TLtas estaciones de autobuses son por definición cutres. A veces te toca un gerente como el de la estación de Cáceres y te convierte un cocherón en una isla delicada donde se expone arte y se editan libritos de viajes. Pero lo normal, ya digo, es la cochambre hasta el punto de que sólo en una estación de buses he visto un aparato donde echabas cinco duros, metías un dedo en un agujero, pensabas en algo erótico y te medía la potencia sexual. Ese mismo aparato, en el aeropuerto de esa ciudad, te medía la tensión... En fin.
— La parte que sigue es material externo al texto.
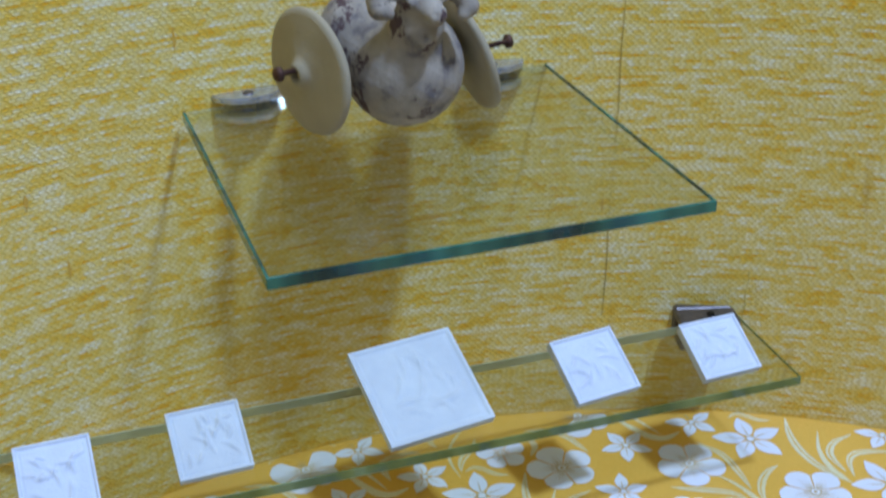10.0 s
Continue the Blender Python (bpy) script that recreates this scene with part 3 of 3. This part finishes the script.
figurine("ram_head_figurine", ram_head, (-0.027, -0.176, -0.002), (0.058, -0.103, 0.035), 0.0009, GREY_CLAY, "grey-brown fired clay ram head with two curved horns, on cloth")
figurine("turtle_figurine", turtle, (0.096, -0.182, -0.002), (0.186, -0.086, 0.022), 0.0009, RED_CLAY, "pale terracotta turtle with stubby legs lying on cloth")
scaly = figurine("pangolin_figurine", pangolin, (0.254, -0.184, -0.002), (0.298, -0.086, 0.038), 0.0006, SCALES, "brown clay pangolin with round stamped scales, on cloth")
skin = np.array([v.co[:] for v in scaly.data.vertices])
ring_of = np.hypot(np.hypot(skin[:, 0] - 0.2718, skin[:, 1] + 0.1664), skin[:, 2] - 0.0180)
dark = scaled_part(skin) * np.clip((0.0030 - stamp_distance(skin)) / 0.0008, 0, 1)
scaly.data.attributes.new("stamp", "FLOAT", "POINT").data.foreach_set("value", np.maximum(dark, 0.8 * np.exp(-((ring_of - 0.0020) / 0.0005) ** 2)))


# ---- glass shelves ----
def glass_shelf(name, m, width, depth, thick, edge, back, label):
    """A pane whose back left corner is at the pose m, its top at zero."""
    e = thing(name, label, "shelf", m)
    c = 0.0008 if depth < 0.1 else 0.0014
    part("pane", box(c, -depth + c, -thick, width - c, -c, 0), GLASS, e)
    for name, b in (("front_edge", (0, -depth, width, -depth + c)), ("side_edge", (0, -depth + c, c, 0)), ("side_edge", (width - c, -depth + c, width, 0))):
        part(name, box(b[0], b[1], -thick if b[0] == 0 else -0.0014, b[2], b[3], 0, 0.0003, 1), edge, e, "green cut glass edge")
    part("back_edge", box(c, -c, -thick, width - c, 0, 0, 0.0003, 1), back, e, "green cut glass edge")
    return e


ZG = 0.2271
upper = glass_shelf("glass_shelf", pose(0.0378, 0.1275, ZG, 0, 0, 1.9), 0.1951, 0.1772, 0.0054, TEAL_EDGE, GLASS, "small square glass shelf with green cut edges, clipped to wall")
ZS = 0.070
lower = glass_shelf("glass_shelf", pose(-0.24, 0.0915, ZS, 0, 0, 0.6), 0.586, 0.069, 0.0055, OLIVE_EDGE, PALE_EDGE, "long narrow glass shelf with green cut edges")


def clip(x, z, mat, radius, label, turn=0.0, thick=0.0030, gap=0.0062):
    """A half-round shelf clip: two jaws, a back block and a screw."""
    y = wall_y(x)
    e = thing("shelf_clip", label, "shelf clip", pose(x, y, z, 0, 0, turn), "shelf clips on the wall")
    for name, z0, z1, r in (("upper_jaw", 0.0004, thick + 0.0008, radius), ("lower_jaw", -gap - thick - 0.0006, -gap - 0.0004, radius * 0.96)):
        bm = bmesh.new()
        pts = [(r * math.cos(math.pi + math.pi * i / 28), r * 0.72 * math.sin(math.pi + math.pi * i / 28)) for i in range(29)]
        f = bm.faces.new([bm.verts.new((*p, z0)) for p in pts])
        for v in bmesh.ops.extrude_face_region(bm, geom=[f])["geom"]:
            if isinstance(v, bmesh.types.BMVert):
                v.co.z = z1
        bmesh.ops.recalc_face_normals(bm, faces=bm.faces[:])
        bmesh.ops.bevel(bm, geom=[k for k in bm.edges if abs(k.verts[0].co.z - k.verts[1].co.z) < 1e-6], offset=0.0006, segments=2, affect="EDGES")
        part(name, bm, mat, e)
    part("back_block", box(-radius * 0.9, 0.0006, -gap - thick, radius * 0.9, 0.010, thick, 0.0005, 1), mat, e)
    screw = turned([(0, 0.0006), (0.0026, 0.0006), (0.0030, 0.0), (0.0030, -0.0006)], 20)
    screw.transform(pose(0, -radius * 0.33, thick + 0.0008))
    part("screw", screw, DULL_METAL, e, "flat screw head")
    return e


clip(0.0715, ZG, CHROME, 0.0185, "worn chrome half-round clip that holds a glass shelf")
clip(0.2020, ZG, CHROME, 0.0185, "worn chrome half-round clip that holds a glass shelf", -8)
dark_clip = thing("shelf_clip", "dull dark metal clip at the end of the long shelf", "shelf clip", pose(0.3245, 0.0965, ZS, 0, 0, -14), "shelf clips on the wall")
part("upper_jaw", box(-0.018, -0.010, 0.0004, 0.018, 0.007, 0.0056, 0.0020, 3), DULL_METAL, dark_clip)
part("lower_jaw", box(-0.017, -0.010, -0.0140, 0.017, 0.007, -0.0060, 0.0022, 3), DULL_METAL, dark_clip)
part("back_block", box(-0.017, 0.0072, -0.013, 0.017, 0.0180, 0.0052, 0.001, 1), DULL_METAL, dark_clip)
sc = turned([(0, 0.0008), (0.0022, 0.0008), (0.0026, 0.0), (0.0026, -0.0006)], 20)
sc.transform(pose(0.002, -0.001, 0.0056))
part("screw", sc, DARK_METAL, dark_clip, "dark screw head")


# ---- plaster seal casts on the long shelf ----
def seal_cast(x, y, side, tilt, turn, seed):
    """A square plaster tablet, its back propped up on a knob, with a raised rim and shallow relief."""
    e = thing("seal_cast", "square white plaster seal cast with faint relief, propped on glass", "seal cast", pose(x, y, ZS + 0.0004, 0, 0, turn), "seal casts on the long shelf")
    rng = random.Random(seed)
    n = 40
    bm = bmesh.new()
    strokes = [(rng.uniform(-0.32, 0.32), rng.uniform(-0.25, 0.32), rng.uniform(0, math.pi), rng.uniform(0.08, 0.22)) for _ in range(13)]

    def relief(a, b):
        edge = max(abs(a), abs(b))
        h = 0.0010 if edge > 0.455 else (0.0 if edge > 0.42 else 0.0003)
        for cx, cy, an, ln in strokes:
            dx, dy = a - cx, b - cy
            p, q = dx * math.cos(an) + dy * math.sin(an), -dx * math.sin(an) + dy * math.cos(an)
            q -= 1.2 * p * p
            if abs(p) < ln:
                h += 0.0011 * math.exp(-(q / 0.028) ** 2) * (1 - (p / ln) ** 2)
        return h

    grid = [[bm.verts.new(((i / n - 0.5) * side, j / n * side, 0.0045 + relief(i / n - 0.5, j / n - 0.5))) for j in range(n + 1)] for i in range(n + 1)]
    for i in range(n):
        for j in range(n):
            bm.faces.new([grid[i][j], grid[i + 1][j], grid[i + 1][j + 1], grid[i][j + 1]])
    ring = [grid[i][0] for i in range(n + 1)] + [grid[n][j] for j in range(1, n + 1)] + [grid[i][n] for i in range(n - 1, -1, -1)] + [grid[0][j] for j in range(n - 1, 0, -1)]
    low = [bm.verts.new((v.co.x * 0.985, side / 2 + (v.co.y - side / 2) * 0.985, 0.0)) for v in ring]
    for k in range(len(ring)):
        j = (k + 1) % len(ring)
        bm.faces.new([ring[j], ring[k], low[k], low[j]])
    bm.faces.new(low)
    bmesh.ops.recalc_face_normals(bm, faces=bm.faces[:])
    bm.transform(pose(0, 0, 0, tilt))
    part("tablet", bm, PLASTER, e, smooth=False)
    rise = math.sin(math.radians(tilt)) * side * 0.72
    part("knob", box(-side * 0.22, side * 0.45, 0.0, side * 0.22, side * 0.80, rise, 0.0015, 2), PLASTER, e)
    return e


seal_cast(-0.046, 0.0350, 0.036, 31, 2, 1)
seal_cast(0.0275, 0.0400, 0.0365, 31, 3, 2)
seal_cast(0.1422, 0.0365, 0.0590, 25, 9, 3)
seal_cast(0.2360, 0.0410, 0.0385, 30, 8, 4)
seal_cast(0.3088, 0.0390, 0.0355, 28, 4, 5)


# ---- the ram cart on the small shelf ----
cart = thing("toy_ram_cart", "cream clay toy ram with two disc wheels, stained, on glass shelf", "toy cart", pose(0.1315, 0.094, ZG))


def ram_body(g):
    """Facing -y; the tail rises at the back."""
    d = ball(g, (0.0, -0.005, 0.0285), (0.0285, 0.0290, 0.0285))
    d = blend(d, ball(g, (-0.0115, 0.0130, 0.0380), (0.0245, 0.0190, 0.0240)), 0.008)
    d = blend(d, chain(g, [(-0.0085, 0.0150, 0.0450, 0.0185), (-0.0060, 0.0230, 0.0590, 0.0108), (-0.0060, 0.0255, 0.0660, 0.0090)], 0.006), 0.009)
    # the fan of the tail, its one corner drawn out
    d = blend(d, ball(g, (-0.0072, 0.0275, 0.0735), (0.0148, 0.0066, 0.0098)), 0.005)
    d = blend(d, limb(g, (-0.0120, 0.0280, 0.0735), (-0.0198, 0.0292, 0.0738), 0.0080, 0.0048), 0.004)
    # neck, head and muzzle
    d = blend(d, chain(g, [(-0.0030, -0.0180, 0.0440, 0.0140), (-0.0025, -0.0260, 0.0550, 0.0112), (-0.0035, -0.0295, 0.0660, 0.0086)], 0.005), 0.006)
    d = blend(d, limb(g, (-0.0035, -0.0300, 0.0685), (-0.0012, -0.0420, 0.0640), 0.0086, 0.0050), 0.003)
    d = blend(d, limb(g, (-0.0100, -0.0330, 0.0725), (0.0040, -0.0350, 0.0720), 0.0036, 0.0036), 0.002)
    # horns that leave the brow sideways and curl down to a lobe
    d = blend(d, chain(g, [(-0.0080, -0.0300, 0.0725, 0.0048), (-0.0180, -0.0290, 0.0745, 0.0046), (-0.0238, -0.0300, 0.0720, 0.0046), (-0.0240, -0.0325, 0.0672, 0.0044), (-0.0200, -0.0342, 0.0652, 0.0030)], 0.002), 0.003)
    d = blend(d, chain(g, [(0.0010, -0.0310, 0.0720, 0.0048), (0.0100, -0.0325, 0.0720, 0.0050), (0.0158, -0.0350, 0.0692, 0.0050), (0.0172, -0.0378, 0.0640, 0.0044), (0.0142, -0.0392, 0.0612, 0.0030)], 0.002), 0.003)
    d = carve(d, ball(g, (-0.0036, -0.0372, 0.0522), 0.0017), 0.0006)
    d = carve(d, limb(g, (-0.0050, -0.0470, 0.0618), (0.0035, -0.0470, 0.0618), 0.0007, 0.0007), 0.0006)
    for dx in (-0.0030, 0.0012):
        d = carve(d, ball(g, (dx, -0.0465, 0.0655), 0.0009), 0.0006)
    for dx in (-0.0102, 0.0050):
        d = carve(blend(d, ball(g, (dx, -0.0365, 0.0695), 0.0024), 0.001), ball(g, (dx, -0.0392, 0.0700), 0.0011), 0.0006)
    for i in range(3):
        d = carve(d, limb(g, (-0.0090 + 0.001 * i, -0.0352 - 0.0024 * i, 0.0752 - 0.0010 * i), (0.0050 - 0.001 * i, -0.0368 - 0.0024 * i, 0.0745 - 0.0010 * i), 0.0006, 0.0006), 0.0008)
    d = d + lumps(g, 0.021, 0.0002) + lumps(g, 0.007, 0.00012, 2.0)
    return np.maximum(d, 0.0006 - g[..., 2])


trunk = sculpt(ram_body, (-0.036, -0.062, -0.001), (0.036, 0.040, 0.096), 0.0010)
trunk.transform(pose(0.1315, 0.094, ZG).inverted() @ pose(0.1370, 0.0865, ZG, 0, 0, 8))
part("body", trunk, CREAM_CLAY, cart, "cream clay ram body with dark reddish stains", True)


def cart_wheel(m):
    bm = turned([(0, 0.0030), (0.0034, 0.0030), (0.0038, 0.0080), (0.0056, 0.0078), (0.0068, 0.0052), (0.0100, 0.0034), (0.0200, 0.0020), (0.0290, 0.0010), (0.0318, 0.0003), (0.0326, -0.0014), (0.0318, -0.0032), (0.0290, -0.0040), (0.0100, -0.0050), (0, -0.0050)], 56)
    for v in bm.verts:
        v.co += Vector((0, 0, 0.0003 * math.sin(v.co.x * 160) * math.cos(v.co.y * 130)))
    bm.transform(m)
    return part("wheel", bm, WHEEL_CLAY, cart, "buff clay disc wheel with a raised hub", True)


def cart_pin(m):
    bm = turned([(0, -0.012), (0.0013, -0.012), (0.0013, 0.0135), (0.0034, 0.0140), (0.0036, 0.0152), (0.0028, 0.0166), (0, 0.0170)], 20)
    bm.transform(m)
    return part("pin", bm, RUST, cart, "rusty nail used as an axle", True)


cart_wheel(pose(-0.0400, -0.0130, 0.0306, 0, 0, 22) @ pose(0, 0, 0, 0, -90, 0) @ Matrix.Scale(0.93, 4))
cart_pin(pose(-0.0410, -0.0136, 0.0330, 0, 0, 22) @ pose(0, 0, 0, 0, -88, 0))
cart_wheel(pose(0.0415, -0.0045, 0.0300, 0, 0, 6) @ pose(0, 0, 0, 0, 72, 0) @ Matrix.Scale(0.95, 4))
cart_pin(pose(0.0490, -0.0010, 0.0285, 0, 0, 8) @ pose(0, 0, 0, 0, 86, 0))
El otro día visité la estación de autobuses de Plasencia y se me cayó el alma a los pies. Para empezar, de las letras del acceso sólo queda un pedazo de la E, aunque la mugre dejada por el tiempo permite leer una estampación sucia: Entrada. Pues nada, entras y allí están los baños de caballero: tradicional agüilla con barrillo y puertas pintarrajeadas con agujeros. En un retrete, una deposición fosilizada, más barrillo sospechoso y no hay papel; en el otro retrete hay que echar 20 céntimos en una ranura. Los echo, se quedan allí, pero la puerta no se abre. La de la cafetería, tampoco. Es sábado, hay movimiento, pero no hay café. Un ascensor. Aprieto el botón... No funciona. Otro ascensor más moderno para minusválidos... Tampoco está en uso. Más retretes en la planta baja, más defecaciones fosilizadas. Las cosas buenas: floristería, estanco, consigna abierta y parada de taxis con marquesina. En un rincón, un local cerrado y polvoriento con una pintada profética: "Algún día, esto para mí, si Dios quiere, será un cortijo".